Love never fails. But where there are prophecies, they will cease; where there are tongues, they will be stilled; where there is knowledge, it will pass away. For we know in part and we prophesy in part, but when completeness comes, what is in part disappears. When I was a child, I talked like a child, I thought like a child, I reasoned like a child. When I became a man, I put the ways of childhood behind me.  For now we see only a reflection as in a mirror; then we shall see face to face. Now I know in part; then I shall know fully, even as I am fully known.

And now these three remain: faith, hope and love.

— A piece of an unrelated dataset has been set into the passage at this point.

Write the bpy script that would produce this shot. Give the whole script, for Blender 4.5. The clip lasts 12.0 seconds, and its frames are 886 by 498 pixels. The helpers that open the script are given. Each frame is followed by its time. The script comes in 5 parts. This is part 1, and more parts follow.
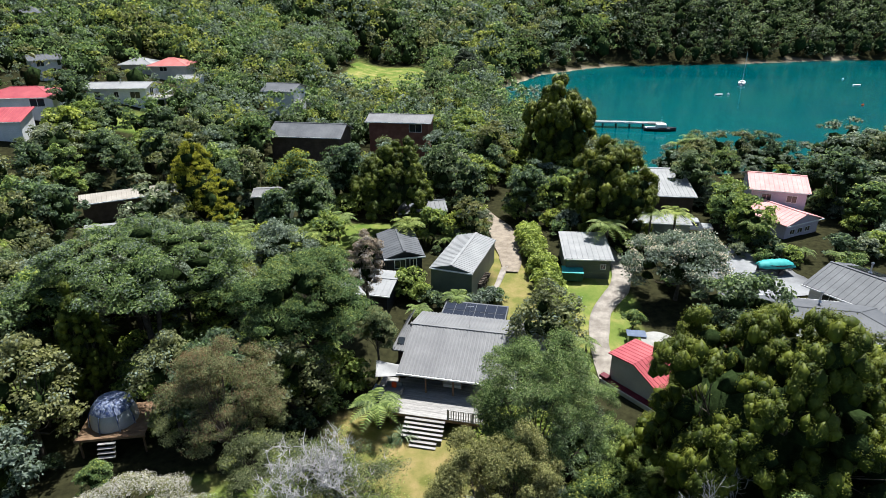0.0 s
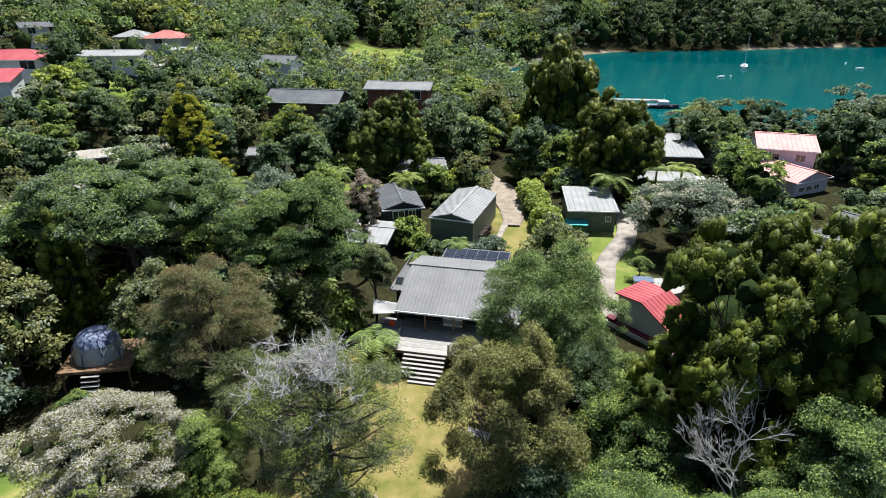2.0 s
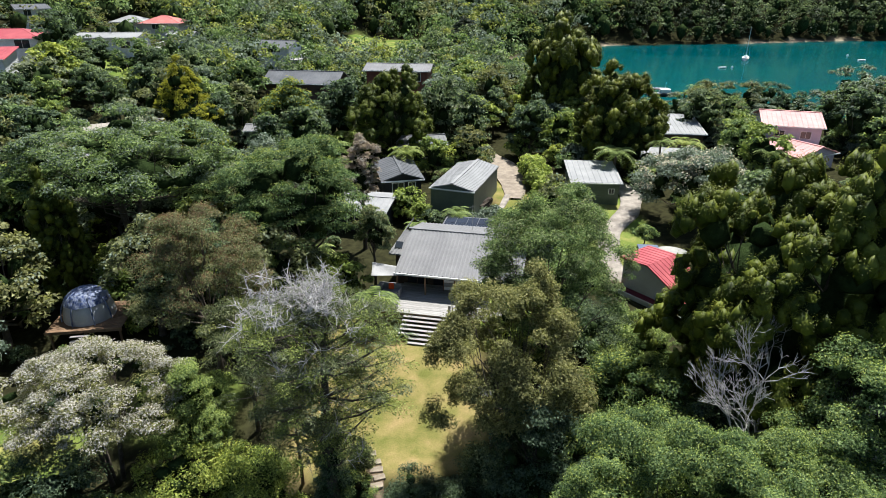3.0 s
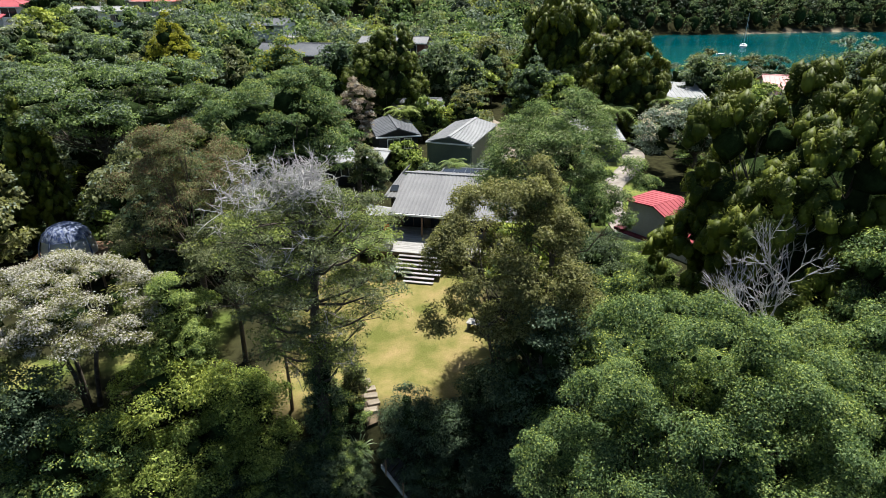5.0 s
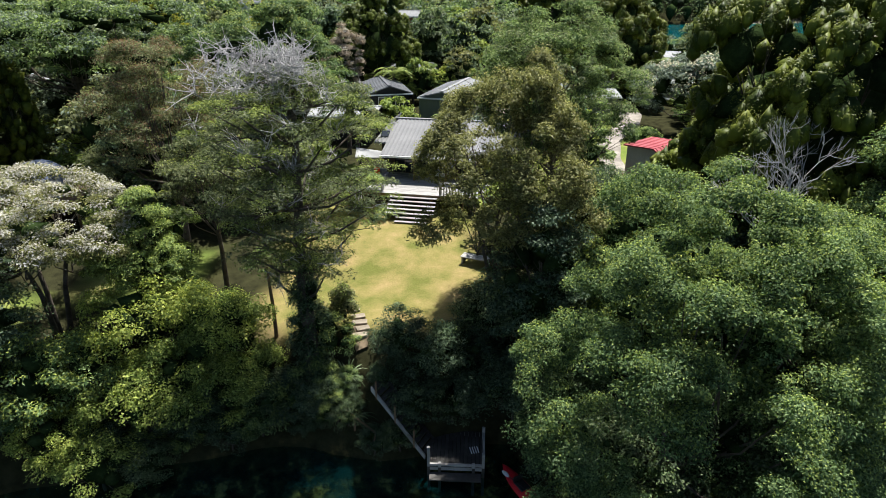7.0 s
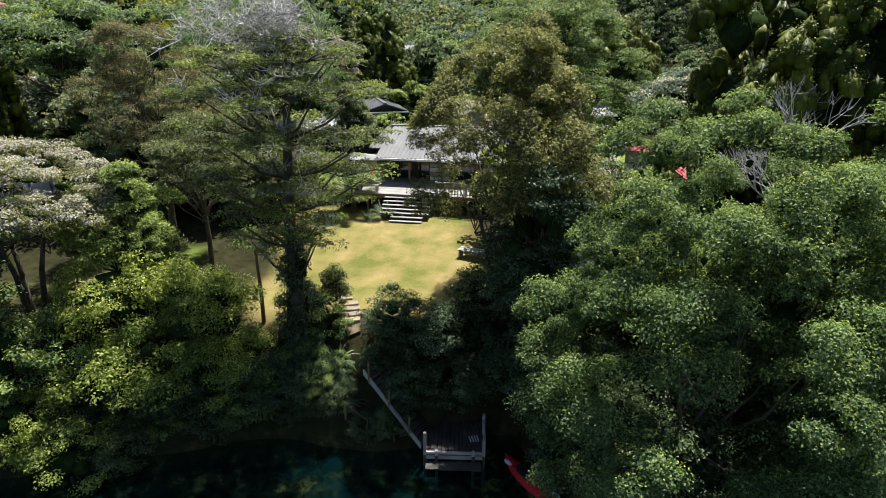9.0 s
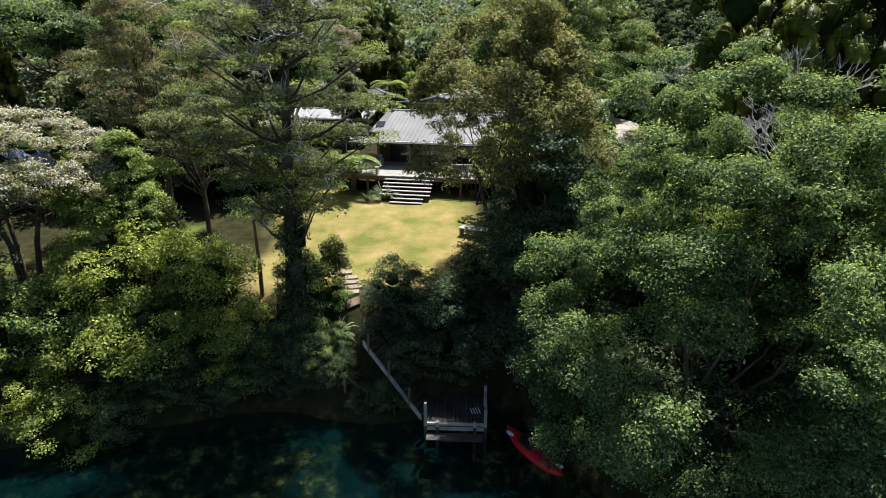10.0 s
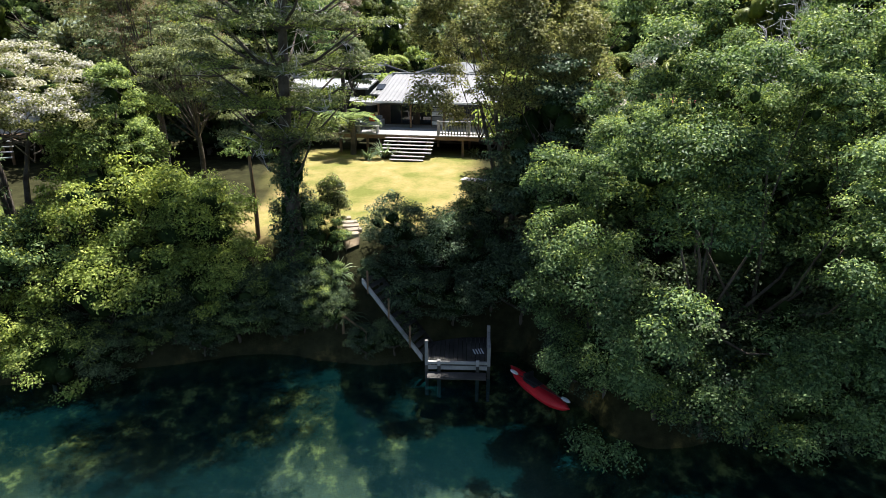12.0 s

But the greatest of these is love.

This text stands as the functional definition of love.  It stands in stark contrast our construct that golden calf we call love.  Our common view of doesn't scratch real love's surface.  Our construct for love is bereft of real love's content.  So much so, that if real love were intellectual property of someone, that someone should file suit against the construct and insist that the name be changed to something more accurate, like say 'good feeling' or 'fickle in fatuous feeling' or 'momentary sugar high following a good meal'.

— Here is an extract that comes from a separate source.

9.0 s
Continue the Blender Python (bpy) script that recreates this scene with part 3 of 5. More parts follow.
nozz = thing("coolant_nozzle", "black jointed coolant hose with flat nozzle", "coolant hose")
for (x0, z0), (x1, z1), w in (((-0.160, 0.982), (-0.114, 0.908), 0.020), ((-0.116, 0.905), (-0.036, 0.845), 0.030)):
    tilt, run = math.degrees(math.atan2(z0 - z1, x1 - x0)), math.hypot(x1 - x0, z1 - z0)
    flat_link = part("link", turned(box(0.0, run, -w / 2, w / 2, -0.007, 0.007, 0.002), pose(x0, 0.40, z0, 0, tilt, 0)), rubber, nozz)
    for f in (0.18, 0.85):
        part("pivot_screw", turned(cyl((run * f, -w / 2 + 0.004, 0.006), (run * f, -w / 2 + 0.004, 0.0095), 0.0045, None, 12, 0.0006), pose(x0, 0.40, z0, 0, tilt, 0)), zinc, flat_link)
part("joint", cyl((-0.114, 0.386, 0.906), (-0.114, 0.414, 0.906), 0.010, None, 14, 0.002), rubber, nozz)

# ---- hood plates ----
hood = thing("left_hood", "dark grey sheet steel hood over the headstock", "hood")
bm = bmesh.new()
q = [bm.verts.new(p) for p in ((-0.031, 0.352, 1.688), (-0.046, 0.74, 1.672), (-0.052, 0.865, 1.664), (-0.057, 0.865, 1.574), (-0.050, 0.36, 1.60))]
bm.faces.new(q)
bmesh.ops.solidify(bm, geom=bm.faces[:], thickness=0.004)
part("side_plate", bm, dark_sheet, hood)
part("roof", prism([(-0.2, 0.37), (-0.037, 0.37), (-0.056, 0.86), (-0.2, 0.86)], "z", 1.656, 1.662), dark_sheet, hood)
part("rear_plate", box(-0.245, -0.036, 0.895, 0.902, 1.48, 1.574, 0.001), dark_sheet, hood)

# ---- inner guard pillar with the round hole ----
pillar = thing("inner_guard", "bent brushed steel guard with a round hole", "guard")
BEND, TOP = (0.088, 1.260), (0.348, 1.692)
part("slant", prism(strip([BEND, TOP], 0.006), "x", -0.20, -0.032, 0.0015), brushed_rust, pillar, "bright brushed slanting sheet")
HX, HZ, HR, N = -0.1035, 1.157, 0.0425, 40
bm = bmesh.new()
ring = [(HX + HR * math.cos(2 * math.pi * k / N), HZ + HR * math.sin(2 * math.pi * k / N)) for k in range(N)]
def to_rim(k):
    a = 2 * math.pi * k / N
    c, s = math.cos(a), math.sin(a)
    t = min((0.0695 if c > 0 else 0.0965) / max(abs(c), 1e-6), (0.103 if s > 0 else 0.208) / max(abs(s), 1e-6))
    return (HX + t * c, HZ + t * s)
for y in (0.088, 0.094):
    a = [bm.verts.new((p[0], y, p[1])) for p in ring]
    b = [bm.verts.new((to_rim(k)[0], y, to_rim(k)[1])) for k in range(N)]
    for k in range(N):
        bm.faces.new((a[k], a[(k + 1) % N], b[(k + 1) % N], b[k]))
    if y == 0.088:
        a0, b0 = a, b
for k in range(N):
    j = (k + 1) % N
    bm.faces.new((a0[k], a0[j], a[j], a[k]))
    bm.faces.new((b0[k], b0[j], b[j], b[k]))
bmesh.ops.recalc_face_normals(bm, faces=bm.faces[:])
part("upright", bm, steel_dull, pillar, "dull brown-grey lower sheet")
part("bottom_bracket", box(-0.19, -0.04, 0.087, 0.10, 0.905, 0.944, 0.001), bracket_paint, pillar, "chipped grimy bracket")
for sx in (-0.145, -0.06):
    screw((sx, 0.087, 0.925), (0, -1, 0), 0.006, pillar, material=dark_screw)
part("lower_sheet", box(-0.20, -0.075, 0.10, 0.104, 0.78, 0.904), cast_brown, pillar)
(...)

By accepting our construct we short change ourselves for what we were intended to have.  I understand why we did it.  The construct requires little of us.  It is a malleable thing that we can fashion as best suits our mood.  If our feelings change, we can refashion love to suit our feelings.

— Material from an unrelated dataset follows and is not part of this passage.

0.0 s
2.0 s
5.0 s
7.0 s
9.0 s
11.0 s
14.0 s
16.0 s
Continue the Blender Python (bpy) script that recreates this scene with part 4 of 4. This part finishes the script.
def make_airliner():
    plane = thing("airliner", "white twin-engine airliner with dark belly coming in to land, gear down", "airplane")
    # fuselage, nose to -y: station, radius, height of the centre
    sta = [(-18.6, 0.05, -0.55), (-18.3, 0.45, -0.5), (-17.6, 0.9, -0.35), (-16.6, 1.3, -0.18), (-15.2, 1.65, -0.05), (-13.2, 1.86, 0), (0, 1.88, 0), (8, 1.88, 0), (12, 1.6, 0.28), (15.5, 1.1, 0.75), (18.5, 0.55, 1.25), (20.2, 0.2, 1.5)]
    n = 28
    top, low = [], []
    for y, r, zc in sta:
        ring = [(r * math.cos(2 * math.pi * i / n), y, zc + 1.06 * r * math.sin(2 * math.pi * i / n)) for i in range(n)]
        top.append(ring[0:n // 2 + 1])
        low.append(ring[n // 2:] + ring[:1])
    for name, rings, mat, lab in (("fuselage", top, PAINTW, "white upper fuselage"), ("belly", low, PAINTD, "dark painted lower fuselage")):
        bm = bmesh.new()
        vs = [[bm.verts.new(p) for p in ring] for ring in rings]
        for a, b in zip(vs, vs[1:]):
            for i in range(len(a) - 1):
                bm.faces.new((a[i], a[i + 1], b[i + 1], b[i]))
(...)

From a programming perspective, I am sure of what we've done.  Someone for reasons of expediency, unreasonable managerial timelines, or pure mischief, went to the base class of love and gutted it.  They left behind only what suited their immediate need, and pushed it into production.  The change vastly simplified love and allowed extensibility of the code, so other programmers picked up the change and ran with it and used it ad nauseum.

Leaving us in the state we are in today.  It is not unlike the issue that confronted those that managed the BASIC programming language two decades ago when they confronted the GOTO command.  The command had been so overused, and so abused that it muddled code and made updating it, managing it, or upgrading it tedious, time consuming, and nearly impossible.  They had to start to downplay and deprecate the command so that the language was clearer, and easier to manage.  It was a painful transition for them, but they came out in a much better place.

We have to start doing the same thing.  We have start unraveling the misused base class, and start removing each instance of the construct from our code.  We have to start by restoring the original code and parameters of the base class.  We to remove all the fake code we have inserted along the way to make the base class suit our selfish, and dare I say, evil desires.  I understand it will render entire application programming interfaces, or APIs, useless and non-functional.  I do believe that is a good thing.

Only in doing so will we begin to see love what it was intended to be.  Only then will we see that love is not about feeling in and of itself.  Only then will we see that love is first and foremost about commitment and sacrifice.  Only then will we see that it is not and never will be a zero sum gain equation.  Only then will we see that peace and tranquility in our domestic affairs is the direct result of a love that costs us everything that we are, and ever hope to be.  Only then will we truly see ourselves as third in any domestic equation behind our creator, and our beloved.

Anything less is worthless tripe, salty that isn't salty, a lamp that doesn't give light, a compass that points to anything but north.  Anything less is fake,  phony, and fraudulent.  Anything less is not worthy to be called by the moniker of LOVE!


 



1 Comment
Joe Murawski
7/24/2013 01:42:48 am

Todd,

I completely agree.There is a gross disparity between how society at large defines "love" and the unconditional brand of love referenced in Corinthians.

Paul further clarifies this love (agape) in Ephesians when he says, "to know the love of Christ which passes knowledge."

This clearly speaks of a LOVE which transcends mental apprehension and eludes the grasp of mere emotion.

I have found it helpful (as I'm sure you have) to delve into the nuances of meaning attributed to other Greek words which have also been translated as "love."

"Phileo," as an example, comes much closer to describing brotherly love or affection. Hence, we have "Philadelphia," "the city of brotherly love."

"Eros," however, from which we derive words like "erotic", probably most accurately depicts the meaning embraced by our modern culture.

I recall you mentioning you are a fan of CS Lewis. As you may be aware, he wrote a book called The Four Loves which goes into greater detail concerning the various words and their meanings and may be beneficial to any of your readers who are seeking to discover how our navigational heading could have been so displaced when it comes to understanding the kind of love that "takes no account of a wrong suffered," and is even willing to lay down its life for a friend.